As we gained height our equilibrium returned. We left the crowds – and monks – behind and the path became deserted. But at the top we met a man with a camera who was working on a glossy local tourist pamphlet and had been waiting up there for hours for some backpackers. He asked if he could take our photograph and Andy agreed but Lisa said no-one was taking a picture of her looking as she knew she did. The man needed a couple so we went on and left him, crestfallen, scanning the horizon. We met another chap with a dog who was travelling at a jog and anxiously enquiring about the direction of Ilfracombe and then began a slow and dusty descent along lanes into Lee Bay where we were due to spend the night. We passed the intriguingly-named Blue Mushroom, a landmark on the map, and were disappointed to find a beige bungalow covered in signs saying “Private!” We made ourselves walk an extra mile because we missed a short-cut footpath and walked around a loop into the village and then back out again. But the coast at Lee Bay, you can’t call it beach, is an amazing sight, a wide sweep of mud and pebbles full of huge rocks. There is a large hotel on the sea front and the area was full of bored teenagers in trainers and people in their early 20s who wished they had saved up for Marbella. To see so many holiday makers pretending they were in Brighton or Yarmouth was the really intriguing thing.

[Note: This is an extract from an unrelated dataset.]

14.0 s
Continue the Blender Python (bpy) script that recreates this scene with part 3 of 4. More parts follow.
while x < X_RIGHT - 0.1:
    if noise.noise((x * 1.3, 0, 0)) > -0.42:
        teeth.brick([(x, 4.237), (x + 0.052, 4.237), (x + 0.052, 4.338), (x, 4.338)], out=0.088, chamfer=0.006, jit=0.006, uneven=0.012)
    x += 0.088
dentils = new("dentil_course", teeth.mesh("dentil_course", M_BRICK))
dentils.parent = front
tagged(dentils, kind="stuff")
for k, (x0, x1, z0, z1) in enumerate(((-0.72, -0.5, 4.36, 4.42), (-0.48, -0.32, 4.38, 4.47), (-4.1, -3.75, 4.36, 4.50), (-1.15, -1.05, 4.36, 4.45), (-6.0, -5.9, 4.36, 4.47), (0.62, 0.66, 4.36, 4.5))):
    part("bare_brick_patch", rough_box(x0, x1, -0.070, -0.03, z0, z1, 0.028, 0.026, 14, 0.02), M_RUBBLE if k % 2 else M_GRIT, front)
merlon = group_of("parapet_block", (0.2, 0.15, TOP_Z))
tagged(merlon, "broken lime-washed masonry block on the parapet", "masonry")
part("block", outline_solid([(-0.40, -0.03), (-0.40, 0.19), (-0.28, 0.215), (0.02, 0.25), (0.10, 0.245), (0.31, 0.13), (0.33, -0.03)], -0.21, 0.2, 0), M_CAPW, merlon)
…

We paused for ice creams and had to telephone in the end to work out where we should be but fortunately we were very close. We walked up to the house and found the owner sitting outside. After getting to our room all we wanted to do was to lose our horribly sweaty clothes and have a bath which was great. We then repaired to the village pub for dinner and arrived around 7pm to hear them calling last orders on food! They said we would have to wait an hour for it to be cooked and did we mind? Given few options short of walking back to Ilfracombe we agreed and spent a lovely evening sitting in the garden, drinking beer out of bottles and talking. After dinner we went back to the B&B where we spent an hour or so dodging a particularly ugly black spider. It finally turned up in Lisa’s boot the next morning with predictable results.